Work to do: Copy the data below exactly, omitting any picture it contains.
[Begin Source data]
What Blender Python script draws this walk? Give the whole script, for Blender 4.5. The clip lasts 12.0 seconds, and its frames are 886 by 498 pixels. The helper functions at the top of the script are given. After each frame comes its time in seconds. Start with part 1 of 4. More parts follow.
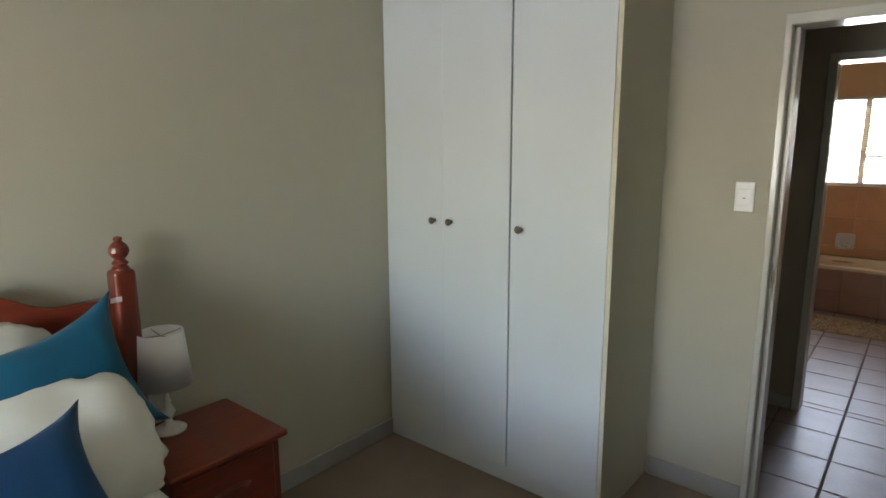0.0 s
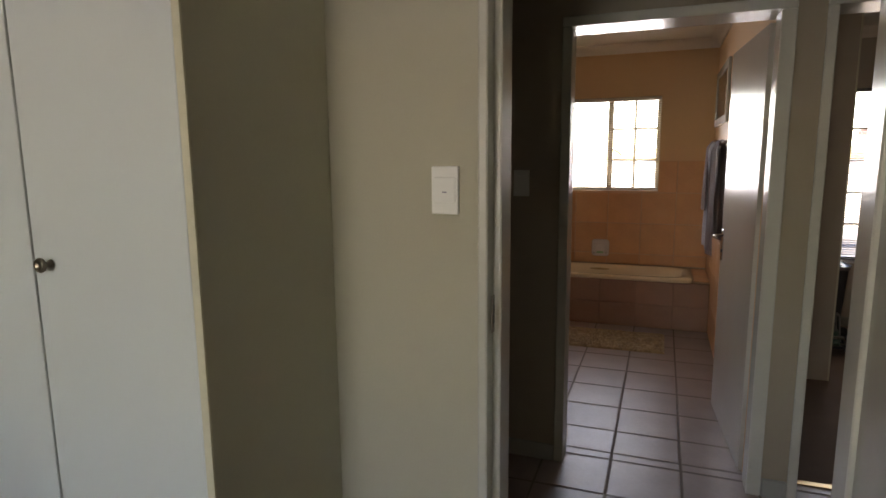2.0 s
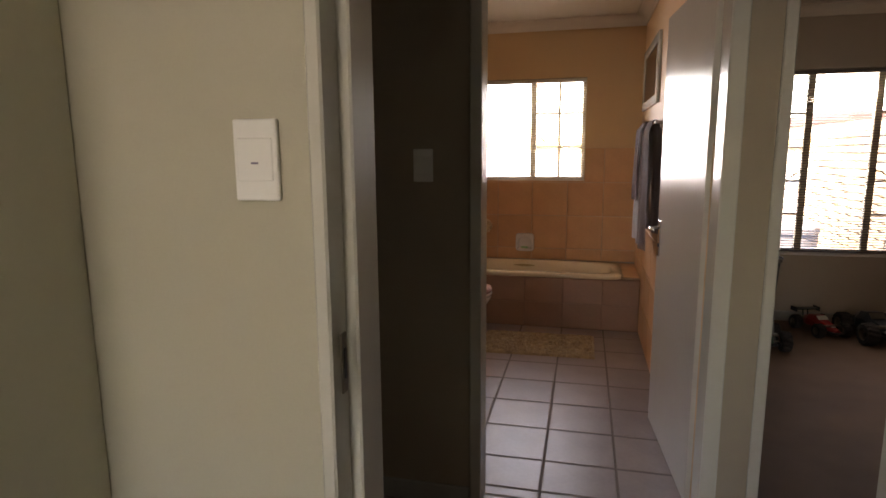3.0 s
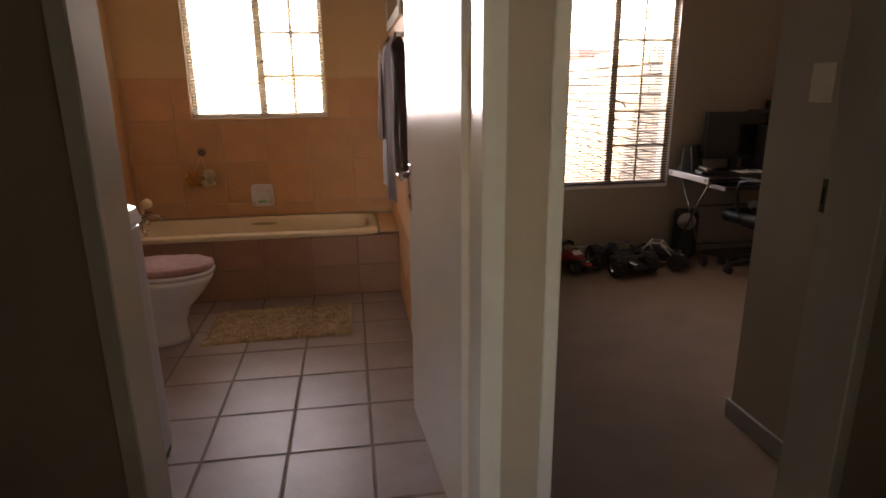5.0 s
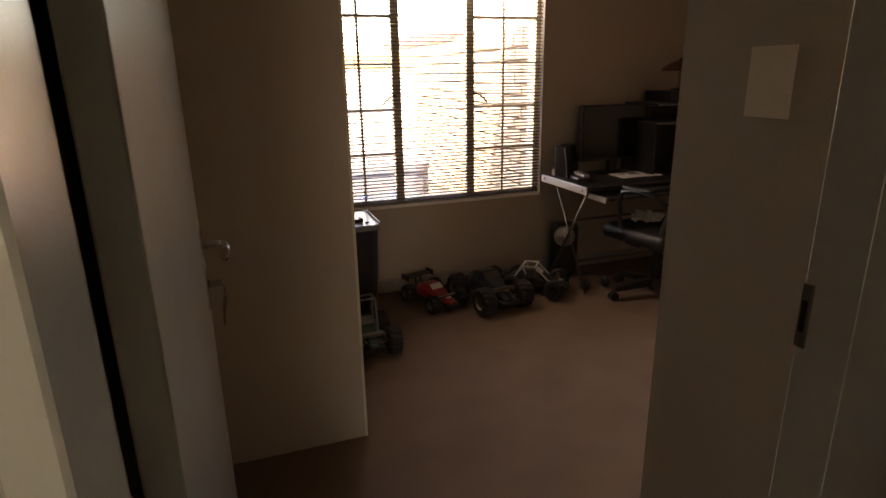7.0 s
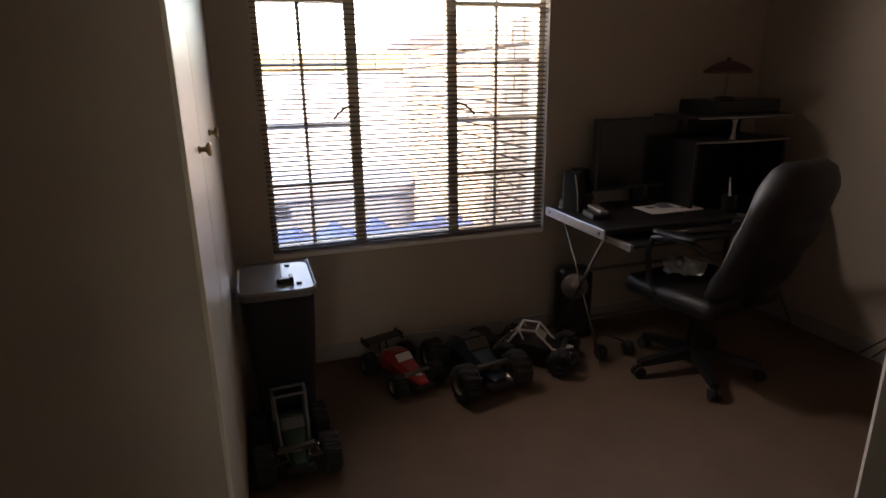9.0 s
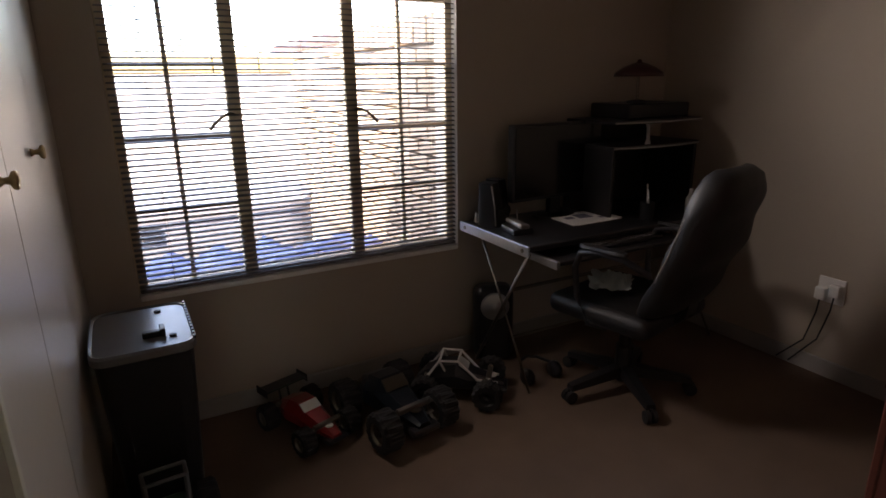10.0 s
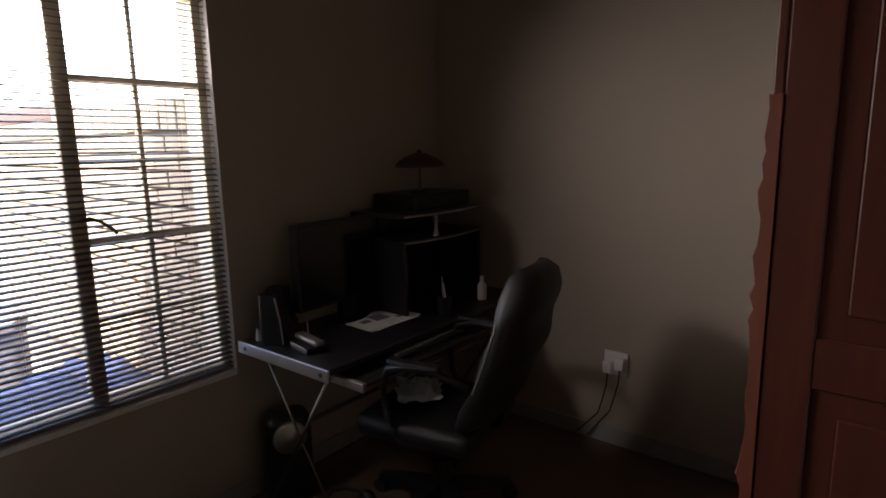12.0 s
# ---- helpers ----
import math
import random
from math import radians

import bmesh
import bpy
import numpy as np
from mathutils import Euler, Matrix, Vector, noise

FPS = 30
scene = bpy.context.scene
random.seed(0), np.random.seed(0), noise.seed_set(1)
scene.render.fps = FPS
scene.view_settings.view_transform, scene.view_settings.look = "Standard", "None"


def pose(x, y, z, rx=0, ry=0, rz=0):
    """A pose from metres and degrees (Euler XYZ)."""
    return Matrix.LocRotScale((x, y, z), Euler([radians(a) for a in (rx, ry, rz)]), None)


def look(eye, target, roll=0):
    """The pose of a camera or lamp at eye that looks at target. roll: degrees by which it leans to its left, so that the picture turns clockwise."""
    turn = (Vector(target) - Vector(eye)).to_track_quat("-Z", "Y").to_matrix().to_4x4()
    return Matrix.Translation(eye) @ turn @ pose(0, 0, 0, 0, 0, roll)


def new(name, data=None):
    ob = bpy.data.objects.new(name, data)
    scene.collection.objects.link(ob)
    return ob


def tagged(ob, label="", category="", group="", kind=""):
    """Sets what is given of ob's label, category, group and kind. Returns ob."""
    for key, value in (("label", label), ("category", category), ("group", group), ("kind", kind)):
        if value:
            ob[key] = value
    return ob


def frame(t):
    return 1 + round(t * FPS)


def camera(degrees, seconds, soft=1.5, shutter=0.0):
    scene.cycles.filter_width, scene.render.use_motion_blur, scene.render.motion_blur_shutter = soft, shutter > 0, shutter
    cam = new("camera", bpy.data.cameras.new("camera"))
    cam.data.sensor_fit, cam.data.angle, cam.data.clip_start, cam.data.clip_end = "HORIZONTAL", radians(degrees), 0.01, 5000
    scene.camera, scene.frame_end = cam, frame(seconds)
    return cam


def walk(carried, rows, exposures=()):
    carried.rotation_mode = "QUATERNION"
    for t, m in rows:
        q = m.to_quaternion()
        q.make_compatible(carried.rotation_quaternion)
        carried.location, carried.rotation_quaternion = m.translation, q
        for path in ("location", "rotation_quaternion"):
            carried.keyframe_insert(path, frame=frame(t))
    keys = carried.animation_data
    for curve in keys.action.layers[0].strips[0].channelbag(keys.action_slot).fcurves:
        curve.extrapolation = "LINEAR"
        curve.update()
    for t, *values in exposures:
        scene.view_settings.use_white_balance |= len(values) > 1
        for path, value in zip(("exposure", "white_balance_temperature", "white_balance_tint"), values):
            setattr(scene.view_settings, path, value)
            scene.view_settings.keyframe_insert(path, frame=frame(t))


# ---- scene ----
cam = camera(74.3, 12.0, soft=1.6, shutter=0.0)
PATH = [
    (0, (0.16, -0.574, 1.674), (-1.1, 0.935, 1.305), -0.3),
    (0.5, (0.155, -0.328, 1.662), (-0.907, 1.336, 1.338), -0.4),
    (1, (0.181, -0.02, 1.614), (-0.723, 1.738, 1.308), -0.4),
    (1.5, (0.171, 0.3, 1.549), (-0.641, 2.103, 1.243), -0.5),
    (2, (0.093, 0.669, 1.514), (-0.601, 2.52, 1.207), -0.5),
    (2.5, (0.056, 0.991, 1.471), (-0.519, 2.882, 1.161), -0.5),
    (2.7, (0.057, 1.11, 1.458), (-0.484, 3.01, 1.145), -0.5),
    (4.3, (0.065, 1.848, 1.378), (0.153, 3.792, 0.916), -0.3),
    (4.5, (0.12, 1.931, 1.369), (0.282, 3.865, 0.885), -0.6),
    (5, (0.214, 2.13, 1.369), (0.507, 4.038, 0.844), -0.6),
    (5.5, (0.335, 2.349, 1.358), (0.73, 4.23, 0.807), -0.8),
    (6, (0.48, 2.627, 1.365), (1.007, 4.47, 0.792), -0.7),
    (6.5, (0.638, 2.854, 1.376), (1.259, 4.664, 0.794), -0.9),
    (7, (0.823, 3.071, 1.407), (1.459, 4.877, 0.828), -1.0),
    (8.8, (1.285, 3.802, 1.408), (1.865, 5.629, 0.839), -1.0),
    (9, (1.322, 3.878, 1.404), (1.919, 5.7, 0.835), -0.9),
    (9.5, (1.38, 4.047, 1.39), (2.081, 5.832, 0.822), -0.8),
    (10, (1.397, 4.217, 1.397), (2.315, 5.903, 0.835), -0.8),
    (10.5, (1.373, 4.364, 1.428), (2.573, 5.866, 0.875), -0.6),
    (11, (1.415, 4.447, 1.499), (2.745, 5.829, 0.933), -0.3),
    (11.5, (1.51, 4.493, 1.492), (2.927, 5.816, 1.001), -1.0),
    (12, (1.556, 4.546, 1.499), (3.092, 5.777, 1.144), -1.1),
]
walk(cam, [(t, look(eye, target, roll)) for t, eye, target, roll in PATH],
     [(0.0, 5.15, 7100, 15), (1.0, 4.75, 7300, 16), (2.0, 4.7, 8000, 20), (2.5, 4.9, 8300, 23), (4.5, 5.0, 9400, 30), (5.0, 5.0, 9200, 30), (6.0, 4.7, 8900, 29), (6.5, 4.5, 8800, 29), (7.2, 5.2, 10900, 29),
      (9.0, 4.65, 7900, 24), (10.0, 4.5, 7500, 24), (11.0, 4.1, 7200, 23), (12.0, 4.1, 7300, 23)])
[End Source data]
Result of this exercise:
What Blender Python script draws this walk? Give the whole script, for Blender 4.5. The clip lasts 12.0 seconds, and its frames are 886 by 498 pixels. The helper functions at the top of the script are given. After each frame comes its time in seconds. Start with part 1 of 4. More parts follow.
0.0 s
2.0 s
3.0 s
5.0 s
7.0 s
9.0 s
10.0 s
12.0 s
# ---- helpers ----
import math
import random
from math import radians

import bmesh
import bpy
import numpy as np
from mathutils import Euler, Matrix, Vector, noise

FPS = 30
scene = bpy.context.scene
random.seed(0), np.random.seed(0), noise.seed_set(1)
scene.render.fps = FPS
scene.view_settings.view_transform, scene.view_settings.look = "Standard", "None"


def pose(x, y, z, rx=0, ry=0, rz=0):
    """A pose from metres and degrees (Euler XYZ)."""
    return Matrix.LocRotScale((x, y, z), Euler([radians(a) for a in (rx, ry, rz)]), None)


def look(eye, target, roll=0):
    """The pose of a camera or lamp at eye that looks at target. roll: degrees by which it leans to its left, so that the picture turns clockwise."""
    turn = (Vector(target) - Vector(eye)).to_track_quat("-Z", "Y").to_matrix().to_4x4()
    return Matrix.Translation(eye) @ turn @ pose(0, 0, 0, 0, 0, roll)


def new(name, data=None):
    ob = bpy.data.objects.new(name, data)
    scene.collection.objects.link(ob)
    return ob


def tagged(ob, label="", category="", group="", kind=""):
    """Sets what is given of ob's label, category, group and kind. Returns ob."""
    for key, value in (("label", label), ("category", category), ("group", group), ("kind", kind)):
        if value:
            ob[key] = value
    return ob


def frame(t):
    return 1 + round(t * FPS)


def camera(degrees, seconds, soft=1.5, shutter=0.0):
    scene.cycles.filter_width, scene.render.use_motion_blur, scene.render.motion_blur_shutter = soft, shutter > 0, shutter
    cam = new("camera", bpy.data.cameras.new("camera"))
    cam.data.sensor_fit, cam.data.angle, cam.data.clip_start, cam.data.clip_end = "HORIZONTAL", radians(degrees), 0.01, 5000
    scene.camera, scene.frame_end = cam, frame(seconds)
    return cam


def walk(carried, rows, exposures=()):
    carried.rotation_mode = "QUATERNION"
    for t, m in rows:
        q = m.to_quaternion()
        q.make_compatible(carried.rotation_quaternion)
        carried.location, carried.rotation_quaternion = m.translation, q
        for path in ("location", "rotation_quaternion"):
            carried.keyframe_insert(path, frame=frame(t))
    keys = carried.animation_data
    for curve in keys.action.layers[0].strips[0].channelbag(keys.action_slot).fcurves:
        curve.extrapolation = "LINEAR"
        curve.update()
    for t, *values in exposures:
        scene.view_settings.use_white_balance |= len(values) > 1
        for path, value in zip(("exposure", "white_balance_temperature", "white_balance_tint"), values):
            setattr(scene.view_settings, path, value)
            scene.view_settings.keyframe_insert(path, frame=frame(t))


# ---- scene ----
cam = camera(74.3, 12.0, soft=1.6, shutter=0.0)
PATH = [
    (0, (0.16, -0.574, 1.674), (-1.1, 0.935, 1.305), -0.3),
    (0.5, (0.155, -0.328, 1.662), (-0.907, 1.336, 1.338), -0.4),
    (1, (0.181, -0.02, 1.614), (-0.723, 1.738, 1.308), -0.4),
    (1.5, (0.171, 0.3, 1.549), (-0.641, 2.103, 1.243), -0.5),
    (2, (0.093, 0.669, 1.514), (-0.601, 2.52, 1.207), -0.5),
    (2.5, (0.056, 0.991, 1.471), (-0.519, 2.882, 1.161), -0.5),
    (2.7, (0.057, 1.11, 1.458), (-0.484, 3.01, 1.145), -0.5),
    (4.3, (0.065, 1.848, 1.378), (0.153, 3.792, 0.916), -0.3),
    (4.5, (0.12, 1.931, 1.369), (0.282, 3.865, 0.885), -0.6),
    (5, (0.214, 2.13, 1.369), (0.507, 4.038, 0.844), -0.6),
    (5.5, (0.335, 2.349, 1.358), (0.73, 4.23, 0.807), -0.8),
    (6, (0.48, 2.627, 1.365), (1.007, 4.47, 0.792), -0.7),
    (6.5, (0.638, 2.854, 1.376), (1.259, 4.664, 0.794), -0.9),
    (7, (0.823, 3.071, 1.407), (1.459, 4.877, 0.828), -1.0),
    (8.8, (1.285, 3.802, 1.408), (1.865, 5.629, 0.839), -1.0),
    (9, (1.322, 3.878, 1.404), (1.919, 5.7, 0.835), -0.9),
    (9.5, (1.38, 4.047, 1.39), (2.081, 5.832, 0.822), -0.8),
    (10, (1.397, 4.217, 1.397), (2.315, 5.903, 0.835), -0.8),
    (10.5, (1.373, 4.364, 1.428), (2.573, 5.866, 0.875), -0.6),
    (11, (1.415, 4.447, 1.499), (2.745, 5.829, 0.933), -0.3),
    (11.5, (1.51, 4.493, 1.492), (2.927, 5.816, 1.001), -1.0),
    (12, (1.556, 4.546, 1.499), (3.092, 5.777, 1.144), -1.1),
]
walk(cam, [(t, look(eye, target, roll)) for t, eye, target, roll in PATH],
     [(0.0, 5.15, 7100, 15), (1.0, 4.75, 7300, 16), (2.0, 4.7, 8000, 20), (2.5, 4.9, 8300, 23), (4.5, 5.0, 9400, 30), (5.0, 5.0, 9200, 30), (6.0, 4.7, 8900, 29), (6.5, 4.5, 8800, 29), (7.2, 5.2, 10900, 29),
      (9.0, 4.65, 7900, 24), (10.0, 4.5, 7500, 24), (11.0, 4.1, 7200, 23), (12.0, 4.1, 7300, 23)])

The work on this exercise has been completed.